This is what a truly revolutionary idea looks like. There are so many details in...

legel · on Nov 29, 2023

It's cool, it's also par for the field of 3D reconstruction today. I wouldn't describe this paper as particularly innovative or exceptional.

What do I think is really compelling in this field (given that it's my profession)?

This has me star-struck lately -- 3D meshing from a single image, a very large 3D reconstruction model trained on millions of all kinds of 3D models... https://yiconghong.me/LRM/

hedgehog · on Nov 28, 2023

Another thing to note here is this looks to be around seven total days of training on at most 4 A100s. Not all really cutting edge work requires a data center sized cluster.

tomcam · on Nov 28, 2023

Can someone explain quantized embeddings to me?

_hark · on Nov 28, 2023

NNs are typically continuous/differentiable so you can do gradient-based learning on them. We often want to use some of the structure the NN has learned to represent data efficiently. E.g., we might take a pre-trained GPT-type model, and put a passage of text through it, and instead of getting the next-token prediction probability (which GPT was trained on), we just get a snapshot of some of the activations at some intermediate layer of the network. The idea is that these activations will encode semantically useful information about the input text. Then we might e.g. store a bunch of these activations and use them to do semantic search/lookup to find similar passages of text, or whatever.

Quantized embeddings are just that, but you introduce some discrete structure into the NN, such that the representations there are not continuous. A typical way to do this these days is to learn a codebook VQ-VAE style. Basically, we take some intermediate continuous representation learned in the normal way, and replace it in the forward pass with the nearest "quantized" code from our codebook. It biases the learning since we can't differentiate through it, and we just pretend like we didn't take the quantization step, but it seems to work well. There's a lot more that can be said about why one might want to do this, the value of discrete vs continuous representations, efficiency, modularity, etc...

enjeyw · on Nov 28, 2023

If you’re willing, I’d love your insight on the “why one might want to do this”.
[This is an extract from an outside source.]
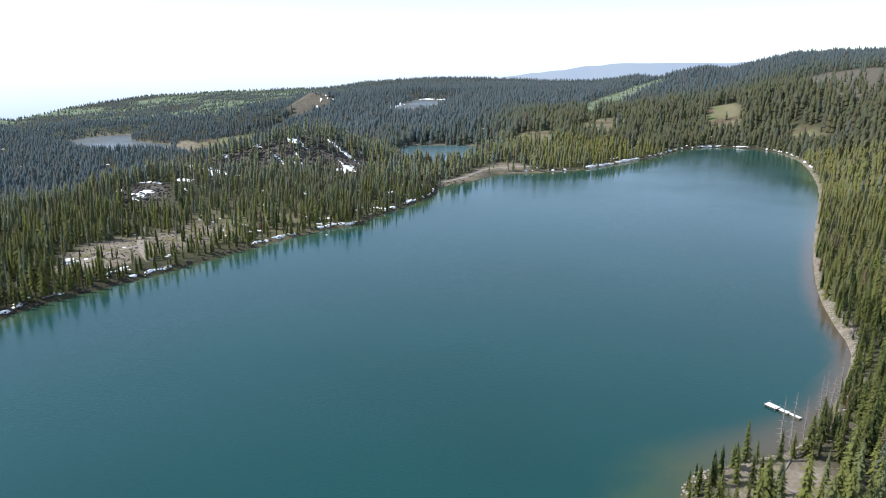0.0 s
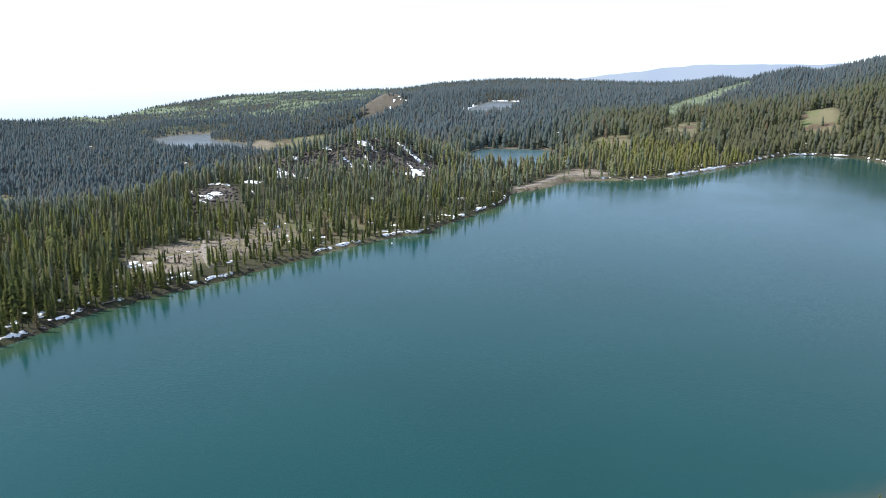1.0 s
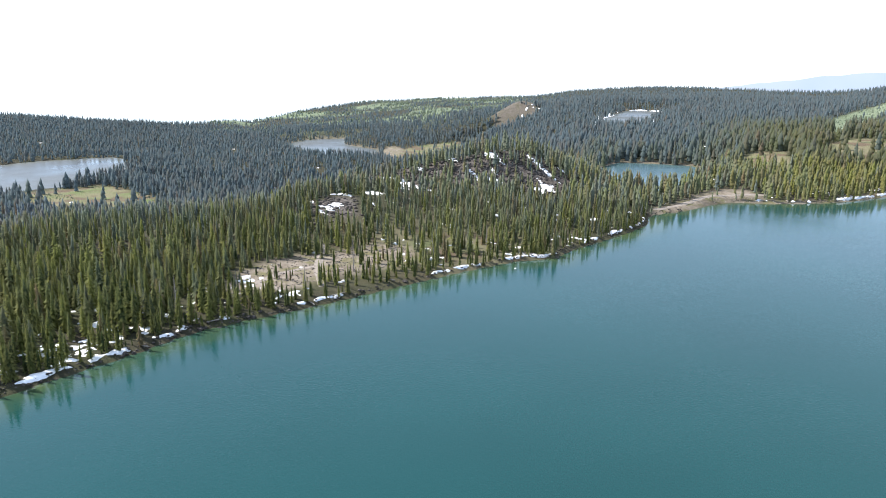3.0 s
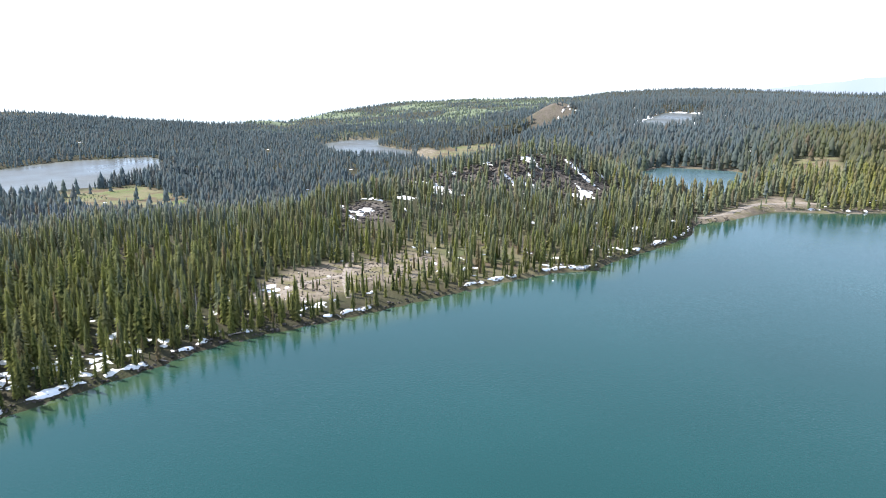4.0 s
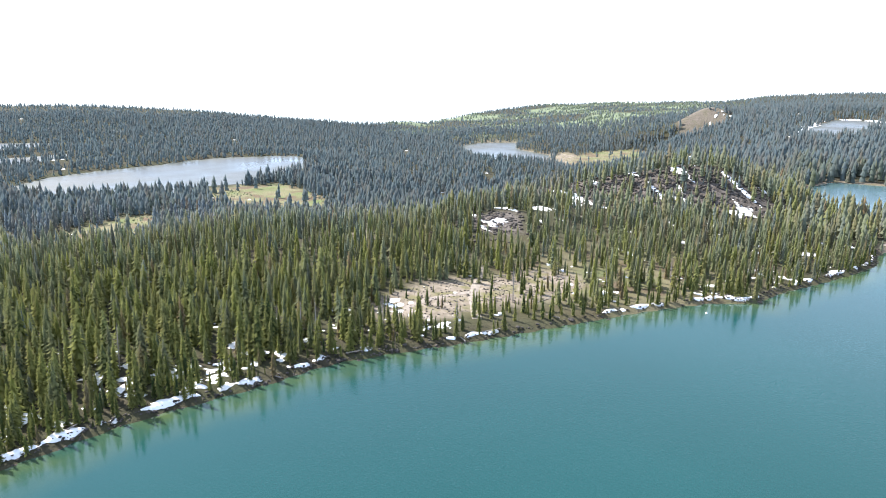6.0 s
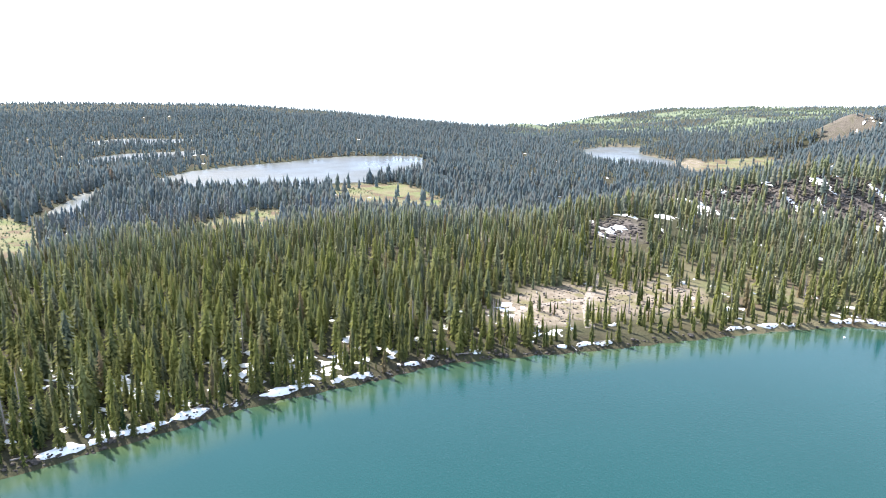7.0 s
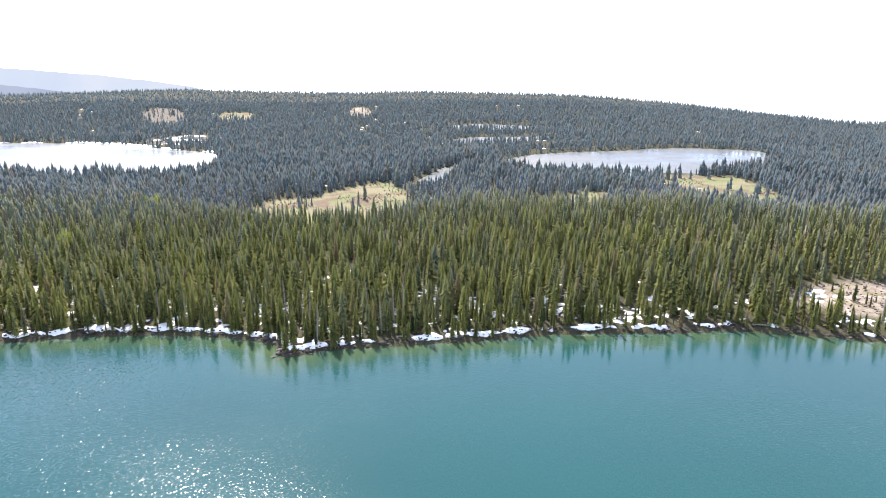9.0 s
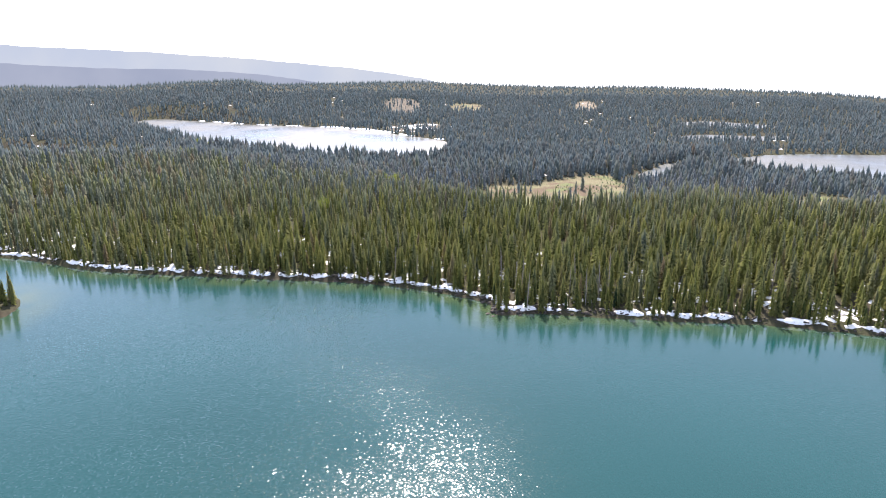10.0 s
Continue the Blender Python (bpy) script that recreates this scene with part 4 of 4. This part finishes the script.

Conceptually I understand embedding quantization, and I have some hint of why it works for things like WAV2VEC - human phonemes are (somewhat) finite so forcing the representation to be finite makes sense - but I feel like there’s a level of detail that I’m missing regarding whats really going on and when quantisation helps/harms that I haven’t been able to gleam from papers.

topwalktown · on Nov 29, 2023

Quantization also works as regularization; it stops the neural network from being able to use arbitrarily complex internal rules.

But really it's only really useful if you absolutely need to have a discrete embedding space for some sort of downstream usage. VQVAEs can be difficult to get to converge, they have problems stemming from the approximation of the gradient like codebook collapse

visarga · on Nov 28, 2023

Maybe it helps to point out that the first version of Dall-E (of 'baby daikon radish in a tutu walking a dog' fame) used the same trick, but they quantized the image patches.

godelski · on Nov 29, 2023

> Also, we know that transformers can scale

Do we have strong evidence that other models don't scale or have we just put more time into transformers?

Convolutional resnets look to scale on vision and language: (cv) https://arxiv.org/abs/2301.00808, (cv) https://arxiv.org/abs/2110.00476, (nlp) https://github.com/HazyResearch/safari

MLPs also seem to scale: (cv) https://arxiv.org/abs/2105.01601, (cv) https://arxiv.org/abs/2105.03404

I mean I don't see a strong reason to turn away from attention as well but I also don't think anyone's thrown a billion parameter MLP or Conv model at a problem. We've put a lot of work into attention, transformers, and scaling these. Thousands of papers each year! Definitely don't see that for other architectures. The ResNet Strikes back paper is a great paper for one reason being that it should remind us all to not get lost in the hype and that our advancements are coupled. We learned a lot of training techniques since the original ResNet days and pushing those to ResNets also makes them a lot better and really closes the gaps. At least in vision (where I research). It is easy to railroad in research where we have publish or perish and hype driven reviewing.

donpark · on Nov 29, 2023

How does this differ from similar techniques previously applied to DNA and RNA sequences?

ganzuul · on Nov 28, 2023

...Is graph convolution matrix factorization by another name?

fjkdlsjflkds · on Nov 29, 2023

No... a graph convolution is just a convolution (over a graph, like all convolutions).

The difference from a "normal" convolution is that you can consider arbitrary connectivity of the graph (rather than the usual connectivity induced by a regular Euclidian grid), but the underlying idea is the same: to calculate the result of the operation at any single place (i.e., node), you need to perform a linear operation over that place (i.e., node) and its neighbourhood (i.e., connected nodes), the same way that (e.g.) in a convolutional neural network, you calculate the value of a pixel by considering its value and that of its neighbours, when performing a convolution.